To do
Of all the lines in this data, how many include "that"? Respond with the number only.
** Start of Supplied information **
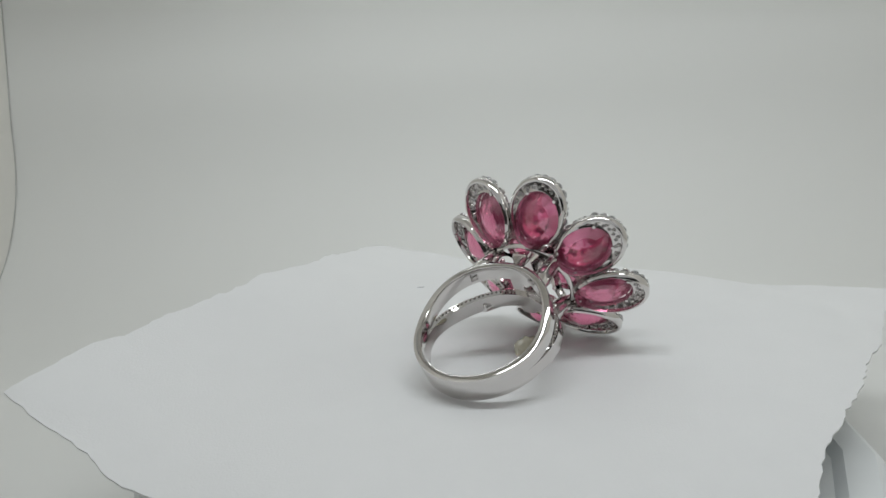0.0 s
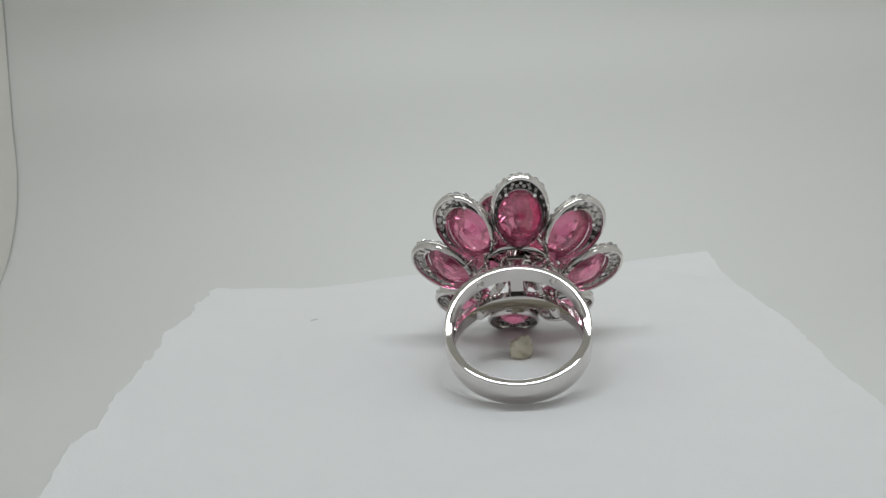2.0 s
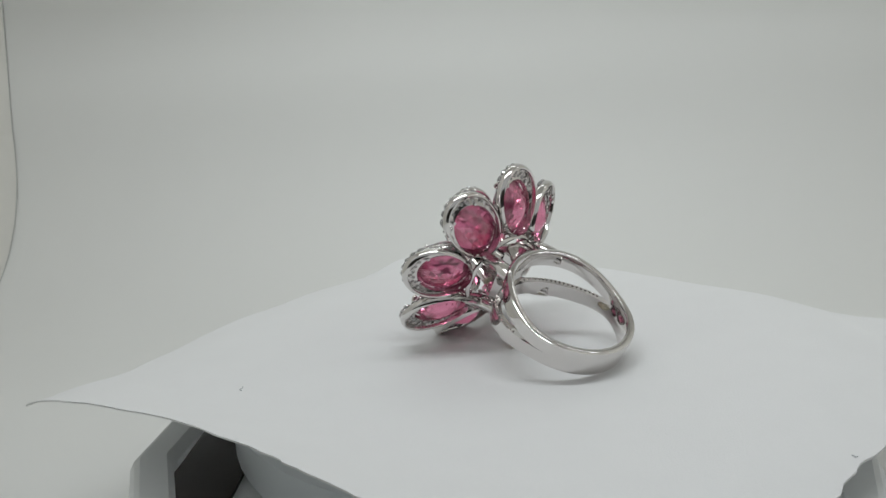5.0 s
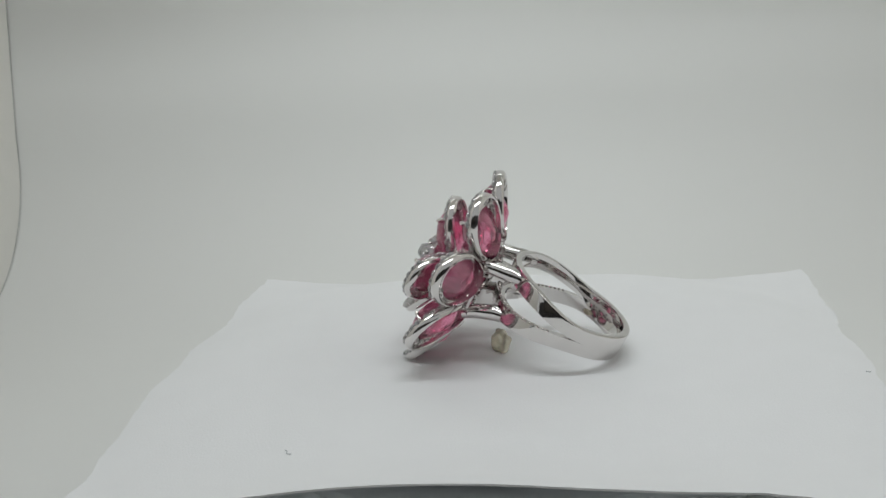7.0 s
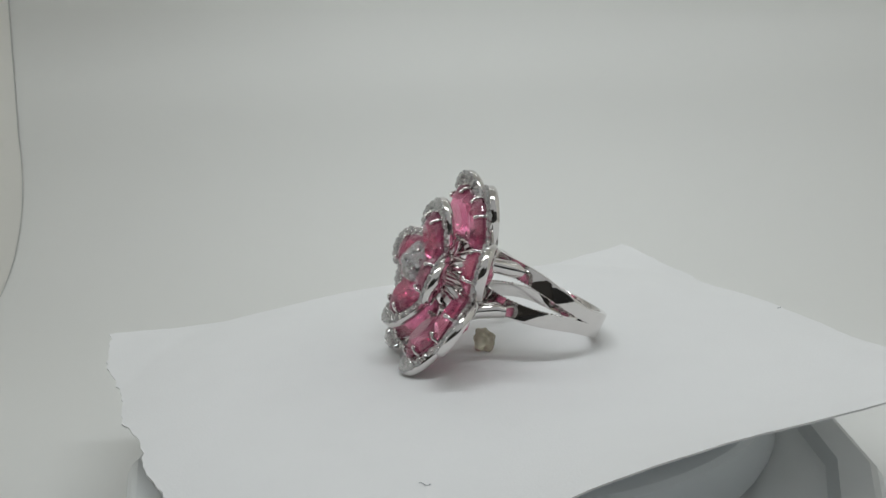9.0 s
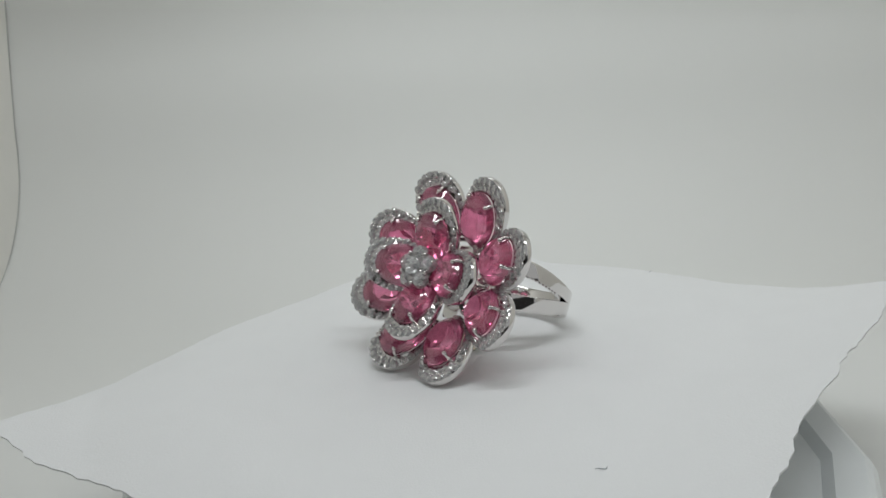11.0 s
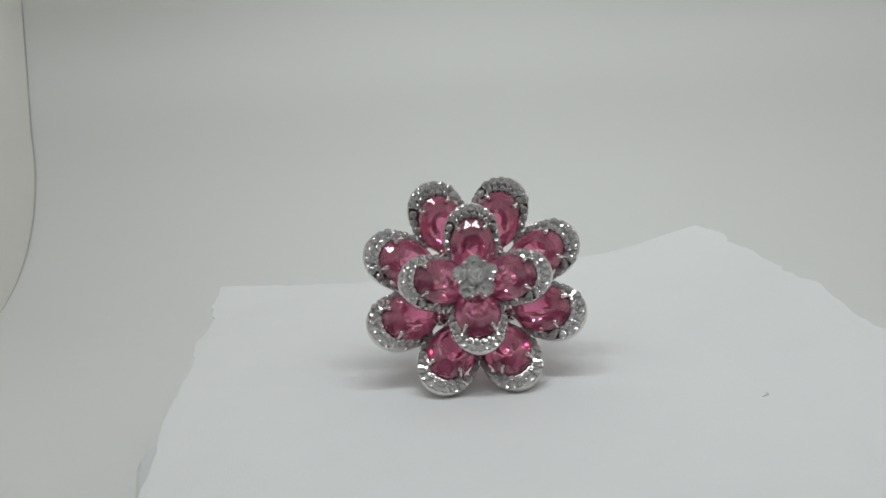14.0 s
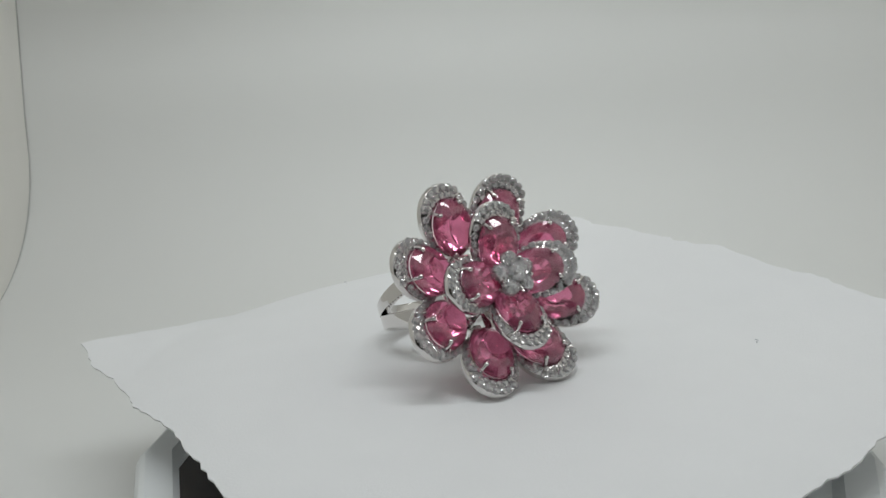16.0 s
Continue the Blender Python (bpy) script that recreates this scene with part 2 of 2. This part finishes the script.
def beads_mesh():
    bm = bmesh.new()
    for deg in range(-124, 125, 9):
        t = radians(deg)
        for s in (0.05, 0.52, 0.90):
            if s == 0.52 and abs(deg) > 55:
                continue
            bead(bm, (*oval(s, t), 0.34 if s > 0.2 else 0.12), 0.17, 6)
    for deg in range(-108, 109, 18):
        bead(bm, (*oval(0.56, radians(deg)), -0.36), 0.34 - 0.08 * (abs(deg) > 70), 6)
    return mesh_of("beads", bm, SILVER, 60)


def prong_mesh():
    bm = bmesh.new()
    tube(bm, [(0, 0.15, -0.6), (0, 0.45, 0.8), (0, 0.42, 1.5), (0, 0.2, 1.95), (0, -0.1, 2.1)], [0.28, 0.27, 0.27, 0.26, 0.25])
    bead(bm, (0, -0.12, 2.1), 0.42, 8)
    return mesh_of("prong", bm, SILVER, 60)


def band_arm(side):
    """One half of the split shank: side +1 above, -1 below the middle of the finger hole."""
    bm = bmesh.new()
    rings = []
    n = 96
    for k in range(n):
        t = 6.283185 * k / n                      # 0 at the back of the finger, pi under the flower
        back = math.cos(t)
        s = min(1.0, max(0.0, (0.42 - back) / 1.30))
        s = s * s * (3 - 2 * s)
        y0 = 1.8 * s                              # gap
        w = 2.2 + 0.5 * s
        th = 1.15 + 0.15 * (1 - s)
        rr = 9.7
        yi = y0 if s > 0.05 else 0.0              # a thin web closes the first of the split
        sec = [(0.0, yi), (0.0, y0 + w - 0.25), (0.08, y0 + w - 0.06), (0.28, y0 + w), (th - 0.35, y0 + w), (th - 0.10, y0 + w - 0.10), (th, y0 + w - 0.40), (th, y0 + 0.3 * s)]
        sec[-1:] = [(th, y0 + 0.03), (th, y0), (th - 0.10, y0), (th - 0.14, yi)]
        rings.append([Vector(((rr + r) * math.sin(t), side * y, BAND_N - (rr + r) * back)) * MM for r, y in sec])
    loft(bm, rings, along=True)
    me = mesh_of("shank_arm", bm, SILVER, 35)
    return me


BAND_N, BAND_TILT = -20.3, -1.5


def gallery_mesh():
    bm = bmesh.new()
    rings = []
    for k in range(48):
        t = 6.283185 * k / 48
        rings.append([Vector((r * math.cos(t), r * math.sin(t), z)) * MM for r, z in ((6.75, -6.2), (6.65, -5.95), (6.75, -5.7), (7.0, -5.5), (7.25, -5.55), (7.35, -5.8), (7.25, -6.05), (7.0, -6.25))])
    loft(bm, rings, along=True)
    for k in range(4):
        t = radians(45 + 90 * k)
        tube(bm, [(6.9 * math.cos(t), 6.9 * math.sin(t), -5.8), (4 * math.cos(t), 4 * math.sin(t), -4.2), (1.0 * math.cos(t), 1.0 * math.sin(t), -1.0)], [0.9, 0.8, 0.8])
    for x in (-1, 1):
        for y in (-1, 1):
            tube(bm, [(6.2 * x, 3.4 * y + 1.9, -12.4), (5.7 * x, 3.5 * y + 1.6, -10.2), (5.3 * x, 3.9 * y + 0.8, -7.6), (5.3 * x, 4.4 * y, -5.6)], [0.8, 1.35, 1.25, 1.1], 10)
    rings = [[Vector((x * w, y * w, z)) * MM for x, y in ((0.9, 4.4), (-0.9, 4.4), (-1.1, 3.9), (-1.1, -3.9), (-0.9, -4.4), (0.9, -4.4), (1.1, -3.9), (1.1, 3.9))] for z, w in ((-9.6, 0.9), (-9.2, 1.0), (-7.6, 1.0), (-6.6, 1.35))]
    vs = loft(bm, rings)
    bm.faces.new(vs[0])
    bm.faces.new(vs[-1])
    return mesh_of("gallery", bm, SILVER, 40)


def radial_pose(turn, tilt, tip_r, tip_n, scale):
    """The pose of a petal whose tip points at turn degrees (clockwise seen from the front, 0 is up)."""
    a, b = radians(turn), radians(tilt)
    rad, nor = Vector((math.sin(a), math.cos(a), 0)), Vector((0, 0, 1))
    y = math.cos(b) * rad + math.sin(b) * nor
    z = math.cos(b) * nor - math.sin(b) * rad
    x = y.cross(z)
    at = (tip_r * rad + tip_n * nor - PB * scale * y) * MM
    return Matrix.Translation(at) @ Matrix((x, y, z)).transposed().to_4x4() @ Matrix.Diagonal((scale, scale, scale, 1))


def flower_ring():
    head = []
    ring = tagged(new("ring"), "silver flower ring with pink oval gems and clear pave stones", "ring")
    petal, beads, prong = petal_mesh(), beads_mesh(), prong_mesh()
    gem = gem_mesh("gem", 3.65, 4.7, 1.75, 2.9, PINK, 14)
    pave = gem_mesh("pave_stone", 1.0, 1.0, 0.45, 1.6, CLEAR, 6)

    def add_petal(m):
        p = part("petal", petal, ring, m)
        head.append((p, m))
        part("gem", gem, p, Matrix.Translation(Vector((0, HY, 1.0)) * MM), "faceted pink oval gem")
        part("beading", beads, p)
        for deg in (38, 142, 218, 322):
            t = radians(deg)
            x, y = oval(1.0, t)
            part("prong", prong, p, Matrix.Translation(Vector((x, y, 0)) * MM) @ Matrix.Rotation(-t, 4, "Z"))
        for t, s, r in pave_places():
            part("pave_stone", pave, p, Matrix.Translation(Vector((*oval(s, t), 0.30)) * MM) @ Matrix.Rotation(t, 4, "Z") @ Matrix.Diagonal((r, r, r, 1)))

    for k in range(8):
        add_petal(radial_pose(45 * k, 27, 17.3, 0.0, 1.0))
    bm = bmesh.new()
    tube(bm, [(0, -4.9, -0.3), (0, -5.6, -1.6), (0, -6.6, -4.2), (0, -7.0, -6.0)], [1.5, 1.25, 1.0, 0.9], 12)
    stem = mesh_of("stem", bm, SILVER, 50)
    for k in range(4):
        add_petal(radial_pose(22.5 + 90 * k, 27, 11.1, 4.2, 0.93))
        part("stem", stem, head[-1][0])
    part("gallery", gallery_mesh(), ring)
    bm = bmesh.new()
    for side in (1, -1):
        for deg in range(96, 265, 4):
            t = radians(deg)
            sp = min(1.0, max(0.0, (0.42 - math.cos(t)) / 1.30))
            sp = sp * sp * (3 - 2 * sp)
            bead(bm, (10.5 * math.sin(t), side * (1.8 * sp - 0.02), BAND_N - 10.5 * math.cos(t)), 0.22, 6)
    part("beading", mesh_of("shank_beads", bm, SILVER, 60), ring, Matrix.Translation(Vector((0, 2.5, 0.4)) * MM) @ Matrix.Rotation(radians(BAND_TILT), 4, "X"), "rows of tiny beads along the split shank")
    for side in (1, -1):
        part("shank_arm", band_arm(side), ring, Matrix.Translation(Vector((0, 2.5, 0.4)) * MM) @ Matrix.Rotation(radians(BAND_TILT), 4, "X"))
    bm = bmesh.new()
    bmesh.ops.create_cone(bm, cap_ends=True, segments=24, radius1=1.2 * MM, radius2=2.7 * MM, depth=3.4 * MM)
    me = mesh_of("centre_setting", bm, SILVER, 30)
    centre = part("centre_setting", me, ring, Matrix.Translation(Vector((0, 0, 1.5)) * MM))
    stone = gem_mesh("centre_stone", 1.4, 1.4, 0.95, 1.0, CLEAR, 8)
    bm = bmesh.new()
    for k in range(5):
        a = radians(20 + 72 * k)
        x, y = 2.25 * math.cos(a), 2.25 * math.sin(a)
        tip = Matrix.Rotation(radians(32), 4, Vector((-math.sin(a), math.cos(a), 0)))
        part("centre_stone", stone, centre, Matrix.Translation(Vector((x, y, 2.3)) * MM) @ tip)
        for d in (0, 36):
            b, r = radians(20 + 72 * k + d), (3.15 if d == 0 else 2.5)
            bead(bm, (r * math.cos(b), r * math.sin(b), 2.5 if d == 0 else 2.8), 0.36, 8)
        bead(bm, (1.15 * math.cos(a + 0.63), 1.15 * math.sin(a + 0.63), 3.0), 0.30, 8)
    part("centre_stone", stone, centre, Matrix.Translation(Vector((0, 0, 3.3)) * MM))
    part("beading", mesh_of("centre_beads", bm, SILVER, 60), centre)
    return ring, head


# ---- the telephone that films, seen as the dark shape mirrored in the silver ----
def telephone():
    body = tagged(new("telephone"), "black smartphone held level before the light box", "telephone")
    bm = bmesh.new()
    vs = box(bm, -124, 34, -150, -141.5, 14, 90)
    bmesh.ops.bevel(bm, geom=bm.edges[:], offset=0.003, segments=3, affect="EDGES")
    part("case", mesh_of("case", bm, DARK, 40), body)
    bm = bmesh.new()
    made = bmesh.ops.create_cone(bm, cap_ends=True, segments=32, radius1=0.007, radius2=0.0065, depth=0.0018)
    part("lens_ring", mesh_of("lens_ring", bm, DARK, 30), body, Matrix.Translation(Vector((0, -140.6, 54.6)) * MM) @ Matrix.Rotation(radians(90), 4, "X"))
    return body


# ---- glue and fibres ----
def glue_lump():
    bm = bmesh.new()
    bmesh.ops.create_icosphere(bm, subdivisions=4, radius=1.0)
    for v in bm.verts:
        p = v.co.copy()
        k = 1 + 0.35 * noise.noise(p * 1.6) + 0.08 * noise.noise(p * 4)
        v.co = Vector((4.2 + p.x * k * 2.0, -2.6 + p.y * k * 1.4, max(-0.3, 1.6 + p.z * k * 2.0))) * MM
    return tagged(new("glue_lump", mesh_of("glue_lump", bm, GLUE, 60)), "yellowed translucent lump of glue on the paper", "glue")


def fibre(x, y, size, turn):
    bm = bmesh.new()
    pts = [Vector((size * (i / 6 - 0.5), size * 0.22 * math.sin(i * 0.9), 0.14)) for i in range(7)]
    tube(bm, [Matrix.Rotation(radians(turn), 3, "Z") @ p + Vector((x, y, paper_height(x, y))) for p in pts], [0.055] * 7, 6)
    return tagged(new("fibre", mesh_of("fibre", bm, FIBRE, 60)), "short grey fibre lying on the white paper", "fibre", "fibres on the paper")


backdrop = backdrop_sheet()
light_box()
platter = display_stand()
paper = paper_sheet()
ring, head = flower_ring()
telephone()
glue = glue_lump()
fibres = [fibre(-15.4, 38.1, 1.5, 30), fibre(-30.5, -47.3, 0.7, 80)]

# ---- movement: the platter turns and carries all that lies on it ----
TURNS = [(0, -0), (0.5, 8.25), (1, 16.5), (1.5, 24.75), (2, 32.98), (2.5, 41.19), (3, 49.37), (3.5, 57.51),
         (4, 65.61), (6.5, 105.77), (7, 113.75), (7.5, 121.69), (8, 129.55), (8.5, 137.36), (9, 145.13), (11.5, 183.82),
         (12, 191.44), (12.5, 198.93), (13, 206.27), (13.5, 213.5), (14, 220.64), (14.5, 227.69), (15, 234.67), (15.5, 241.61),
         (16, 248.55)]
FLOWER_AT, FLOWER_YAW, FLOWER_TILT = Vector((8.4, 4.0, 15.2)), 35.5, 28.0
# seconds and degrees by which the loosely riveted flower head has turned on its shank
SPINS = [(0.0, -16.0), (0.5, -15.0), (1.0, -12.5), (1.5, -8.0), (2.0, -4.5), (3.0, -3.5), (4.2, -4.0), (6.5, -11.0), (9.0, -17.0), (11.3, -21.5), (16.0, -22.5)]


def ring_pose():
    a, b = radians(90 - FLOWER_YAW), radians(FLOWER_TILT)
    u, up = Vector((math.cos(a), math.sin(a), 0)), Vector((0, 0, 1))
    n = math.cos(b) * u + math.sin(b) * up
    e = math.cos(b) * up - math.sin(b) * u
    return Matrix.Translation(FLOWER_AT * MM) @ Matrix((e.cross(n), e, n)).transposed().to_4x4()


def motions():
    for thing, own in ((ring, ring_pose()), (platter, Matrix()), (paper, Matrix()), (glue, Matrix()), *((f, Matrix()) for f in fibres)):
        walk(thing, [(t, Matrix.Rotation(radians(turn), 4, "Z") @ own) for t, turn in TURNS])
    for petal, own in head:
        walk(petal, [(t, Matrix.Rotation(radians(-spin), 4, "Z") @ own) for t, spin in SPINS])


motions()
** End of Supplied information **
Output for this task
3